[Given data start]

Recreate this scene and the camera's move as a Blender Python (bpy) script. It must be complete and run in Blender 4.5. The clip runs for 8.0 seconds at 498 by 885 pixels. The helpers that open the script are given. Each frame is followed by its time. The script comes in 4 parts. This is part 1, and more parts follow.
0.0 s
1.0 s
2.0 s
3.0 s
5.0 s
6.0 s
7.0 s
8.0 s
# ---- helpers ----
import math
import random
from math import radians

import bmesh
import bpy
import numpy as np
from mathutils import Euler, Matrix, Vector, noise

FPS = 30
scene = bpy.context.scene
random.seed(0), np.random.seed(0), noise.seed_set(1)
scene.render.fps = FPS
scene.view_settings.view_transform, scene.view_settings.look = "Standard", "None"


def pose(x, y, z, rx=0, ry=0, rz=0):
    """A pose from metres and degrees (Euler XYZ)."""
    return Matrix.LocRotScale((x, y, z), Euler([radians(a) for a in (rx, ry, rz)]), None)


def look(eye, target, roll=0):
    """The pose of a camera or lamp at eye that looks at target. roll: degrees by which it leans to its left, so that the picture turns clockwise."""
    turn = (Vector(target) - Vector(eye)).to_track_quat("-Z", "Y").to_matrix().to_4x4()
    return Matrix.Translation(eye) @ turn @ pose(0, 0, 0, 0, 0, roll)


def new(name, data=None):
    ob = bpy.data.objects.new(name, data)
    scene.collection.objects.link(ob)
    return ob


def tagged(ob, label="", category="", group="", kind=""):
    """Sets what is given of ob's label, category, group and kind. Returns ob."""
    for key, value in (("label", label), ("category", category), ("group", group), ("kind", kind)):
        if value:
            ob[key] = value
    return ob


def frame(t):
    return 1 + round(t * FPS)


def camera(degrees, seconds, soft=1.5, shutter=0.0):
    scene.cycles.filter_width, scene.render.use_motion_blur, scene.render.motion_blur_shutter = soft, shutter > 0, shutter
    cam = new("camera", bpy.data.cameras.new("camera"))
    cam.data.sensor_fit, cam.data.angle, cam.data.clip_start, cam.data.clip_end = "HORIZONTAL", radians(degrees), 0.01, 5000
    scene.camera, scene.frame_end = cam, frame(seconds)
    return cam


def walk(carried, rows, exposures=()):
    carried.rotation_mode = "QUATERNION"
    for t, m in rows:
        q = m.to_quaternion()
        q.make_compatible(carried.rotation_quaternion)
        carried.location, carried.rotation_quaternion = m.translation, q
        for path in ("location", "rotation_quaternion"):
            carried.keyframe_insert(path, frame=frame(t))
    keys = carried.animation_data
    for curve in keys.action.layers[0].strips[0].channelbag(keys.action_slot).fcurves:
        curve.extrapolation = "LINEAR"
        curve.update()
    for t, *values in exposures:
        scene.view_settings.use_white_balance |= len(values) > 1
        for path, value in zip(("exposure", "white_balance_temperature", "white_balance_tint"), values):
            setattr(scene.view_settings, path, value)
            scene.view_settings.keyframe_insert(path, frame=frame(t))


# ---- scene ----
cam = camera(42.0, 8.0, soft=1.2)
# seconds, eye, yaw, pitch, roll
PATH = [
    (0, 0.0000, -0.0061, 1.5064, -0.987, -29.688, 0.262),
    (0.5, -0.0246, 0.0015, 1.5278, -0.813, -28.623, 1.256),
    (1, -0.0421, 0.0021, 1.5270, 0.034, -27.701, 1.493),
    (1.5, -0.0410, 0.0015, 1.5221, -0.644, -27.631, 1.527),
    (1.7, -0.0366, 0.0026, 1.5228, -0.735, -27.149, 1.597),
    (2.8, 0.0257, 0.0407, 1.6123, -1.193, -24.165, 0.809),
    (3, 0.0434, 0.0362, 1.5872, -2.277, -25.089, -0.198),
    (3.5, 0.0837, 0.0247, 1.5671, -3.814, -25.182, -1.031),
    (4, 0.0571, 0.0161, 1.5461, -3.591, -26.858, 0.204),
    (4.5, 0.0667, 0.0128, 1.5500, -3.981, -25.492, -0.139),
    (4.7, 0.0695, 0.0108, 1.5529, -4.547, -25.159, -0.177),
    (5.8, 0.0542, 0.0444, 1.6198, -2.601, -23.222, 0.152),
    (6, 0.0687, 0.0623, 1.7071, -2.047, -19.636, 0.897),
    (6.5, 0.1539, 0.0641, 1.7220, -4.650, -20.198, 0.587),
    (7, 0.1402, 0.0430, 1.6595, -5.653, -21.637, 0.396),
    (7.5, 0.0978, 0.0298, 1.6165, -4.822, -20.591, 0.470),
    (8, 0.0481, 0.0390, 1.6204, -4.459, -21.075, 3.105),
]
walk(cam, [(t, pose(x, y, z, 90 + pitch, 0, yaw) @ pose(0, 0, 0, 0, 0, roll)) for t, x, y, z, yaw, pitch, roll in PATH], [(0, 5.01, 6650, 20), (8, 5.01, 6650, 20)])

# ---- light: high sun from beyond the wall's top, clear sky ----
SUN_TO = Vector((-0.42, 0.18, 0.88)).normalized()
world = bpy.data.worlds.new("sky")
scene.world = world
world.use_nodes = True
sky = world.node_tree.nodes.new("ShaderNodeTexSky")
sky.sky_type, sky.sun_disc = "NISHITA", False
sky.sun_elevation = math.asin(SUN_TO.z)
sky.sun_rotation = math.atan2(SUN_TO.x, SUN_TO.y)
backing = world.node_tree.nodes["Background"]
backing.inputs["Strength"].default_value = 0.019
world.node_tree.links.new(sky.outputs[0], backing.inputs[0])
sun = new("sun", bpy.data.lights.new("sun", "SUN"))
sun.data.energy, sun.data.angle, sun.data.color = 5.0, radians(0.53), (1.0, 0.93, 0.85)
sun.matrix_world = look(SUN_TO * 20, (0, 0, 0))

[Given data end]

▸ **To be done**
Both the line with "scene.render.fps = FPS" and the line with "return Matrix.LocRotScale((x, y, z), Euler([radians(a)" belong in the extract, along with every line between them; set down those lines exactly and only.

▸ **Answer to this exercise**
scene.render.fps = FPS
scene.view_settings.view_transform, scene.view_settings.look = "Standard", "None"


def pose(x, y, z, rx=0, ry=0, rz=0):
    """A pose from metres and degrees (Euler XYZ)."""
    return Matrix.LocRotScale((x, y, z), Euler([radians(a) for a in (rx, ry, rz)]), None)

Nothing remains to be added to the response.